The wine from the corridor on the east side of the Helan Mountains has been winning awards at international wine tasting events, including more than 60 gold and silver medals at the Concours Mondial de Bruxelles (CMB) and more than 20 gold and silver medals at the Decanter World Wine Awards.
At the wide vineyard of the stone-adorned Chateau Yuanshi, the grapevines were trimmed in such a way that the grapes were only 20-30 centimeters off the ground. I bent over and grabbed a small purple Cabernet Sauvignon grape and put it in my mouth. The sweet and juicy flavor was incredible.
"Wine production in the region makes decent Cabernet Sauvignon and Chardonnay. Marselan is also a potential highlight," Li Ruyi, a wine expert who has been a judge at the International Wine Challenge and CMB, told me at a wine-tasting event during the last part of my trip.

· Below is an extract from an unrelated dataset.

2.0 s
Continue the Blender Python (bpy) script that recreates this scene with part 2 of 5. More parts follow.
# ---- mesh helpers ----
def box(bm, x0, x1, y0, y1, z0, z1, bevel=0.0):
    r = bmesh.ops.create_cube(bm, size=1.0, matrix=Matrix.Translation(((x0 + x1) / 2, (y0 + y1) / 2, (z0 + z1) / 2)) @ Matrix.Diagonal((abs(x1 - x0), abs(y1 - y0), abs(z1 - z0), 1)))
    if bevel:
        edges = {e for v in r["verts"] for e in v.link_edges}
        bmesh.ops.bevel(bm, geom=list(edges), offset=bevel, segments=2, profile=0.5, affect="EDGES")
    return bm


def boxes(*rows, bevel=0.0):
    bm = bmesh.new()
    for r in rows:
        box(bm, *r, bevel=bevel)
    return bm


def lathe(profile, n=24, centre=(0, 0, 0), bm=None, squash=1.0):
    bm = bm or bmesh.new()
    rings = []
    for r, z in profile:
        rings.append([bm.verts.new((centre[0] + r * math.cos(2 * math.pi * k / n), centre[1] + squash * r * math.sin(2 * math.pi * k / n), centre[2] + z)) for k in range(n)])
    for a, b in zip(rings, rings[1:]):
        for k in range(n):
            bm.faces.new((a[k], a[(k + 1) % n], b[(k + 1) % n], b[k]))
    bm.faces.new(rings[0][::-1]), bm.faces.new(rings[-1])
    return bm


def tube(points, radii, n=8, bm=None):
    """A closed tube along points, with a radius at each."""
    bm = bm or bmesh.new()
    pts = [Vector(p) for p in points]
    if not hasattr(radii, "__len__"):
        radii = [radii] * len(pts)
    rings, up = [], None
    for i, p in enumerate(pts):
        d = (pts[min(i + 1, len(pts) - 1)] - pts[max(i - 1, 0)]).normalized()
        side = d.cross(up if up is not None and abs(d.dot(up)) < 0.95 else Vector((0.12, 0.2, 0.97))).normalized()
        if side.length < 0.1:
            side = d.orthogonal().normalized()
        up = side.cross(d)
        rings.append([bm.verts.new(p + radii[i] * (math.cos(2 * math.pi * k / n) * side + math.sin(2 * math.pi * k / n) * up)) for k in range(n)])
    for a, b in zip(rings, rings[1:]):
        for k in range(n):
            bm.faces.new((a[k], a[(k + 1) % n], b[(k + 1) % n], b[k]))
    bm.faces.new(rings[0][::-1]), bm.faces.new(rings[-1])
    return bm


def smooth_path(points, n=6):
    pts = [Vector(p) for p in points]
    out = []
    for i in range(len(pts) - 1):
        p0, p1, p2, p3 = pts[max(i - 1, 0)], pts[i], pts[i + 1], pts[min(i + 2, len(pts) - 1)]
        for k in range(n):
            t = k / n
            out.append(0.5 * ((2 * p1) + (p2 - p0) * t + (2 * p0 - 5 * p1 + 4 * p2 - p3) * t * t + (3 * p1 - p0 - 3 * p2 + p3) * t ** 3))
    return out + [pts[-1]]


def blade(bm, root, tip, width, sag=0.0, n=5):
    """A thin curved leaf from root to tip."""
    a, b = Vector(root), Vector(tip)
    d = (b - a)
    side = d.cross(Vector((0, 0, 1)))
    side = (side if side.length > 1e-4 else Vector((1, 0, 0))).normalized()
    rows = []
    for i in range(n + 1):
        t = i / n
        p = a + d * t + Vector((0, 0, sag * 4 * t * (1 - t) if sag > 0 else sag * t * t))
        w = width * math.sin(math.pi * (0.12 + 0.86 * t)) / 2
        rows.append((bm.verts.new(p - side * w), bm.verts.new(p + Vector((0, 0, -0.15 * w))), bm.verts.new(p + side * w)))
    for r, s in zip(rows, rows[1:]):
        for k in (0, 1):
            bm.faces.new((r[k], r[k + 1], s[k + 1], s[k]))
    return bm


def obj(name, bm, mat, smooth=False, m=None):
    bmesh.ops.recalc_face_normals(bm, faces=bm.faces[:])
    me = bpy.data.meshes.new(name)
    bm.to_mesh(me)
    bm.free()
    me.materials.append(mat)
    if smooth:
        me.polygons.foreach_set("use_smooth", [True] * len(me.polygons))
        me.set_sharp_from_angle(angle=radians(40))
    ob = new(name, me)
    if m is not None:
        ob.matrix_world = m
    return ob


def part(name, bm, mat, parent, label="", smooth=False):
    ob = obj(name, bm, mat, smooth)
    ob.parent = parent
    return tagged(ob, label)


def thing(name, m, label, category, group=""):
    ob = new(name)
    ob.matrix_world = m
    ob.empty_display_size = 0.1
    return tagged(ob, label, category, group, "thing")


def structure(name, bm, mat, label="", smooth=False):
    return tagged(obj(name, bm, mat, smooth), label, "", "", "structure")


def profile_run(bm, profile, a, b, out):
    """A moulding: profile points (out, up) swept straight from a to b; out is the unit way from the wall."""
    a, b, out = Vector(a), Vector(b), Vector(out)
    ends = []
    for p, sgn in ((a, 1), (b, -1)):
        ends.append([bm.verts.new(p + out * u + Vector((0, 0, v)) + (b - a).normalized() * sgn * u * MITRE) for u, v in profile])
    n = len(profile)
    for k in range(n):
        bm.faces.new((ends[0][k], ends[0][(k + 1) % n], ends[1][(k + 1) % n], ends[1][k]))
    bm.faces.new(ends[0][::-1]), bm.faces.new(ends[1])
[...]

As a student of professor Li Hua, a pioneer who established one of China's earliest wine colleges, Li has the same dream and passion to develop China's wine industry as her mentor.
Having earned a PhD in wine science and business from the University of Adelaide in Australia, Li became a lecturer at the Wine College in Ningxia University. She hopes that through education, more Chinese can get to learn about wine and therefore make it part of everyday life throughout the country.
Ningxia is also famous for its lamb dishes. Dry red with smooth tannins or dry white is a great match for tender boiled or steamed lamb chops. Chewy dry red can go with roasted lamb.
The dry red wine produced here possesses fruity flavors such as black plum, cantaloupe, mulberry and so on.
The region has integrated the wine industry with tourism. Most of the wineries have hotels and restaurants and even provide wedding services.
If you are a wine lover and would love to get away from the scorching summer heat, this area is a must-go. Ningxia used to be a stop on the ancient Silk Road, through which grape cultivation and brewing techniques were brought to China. Now, it is a key region in the Belt and Road Initiative, which is allowing this hidden gem to shine again.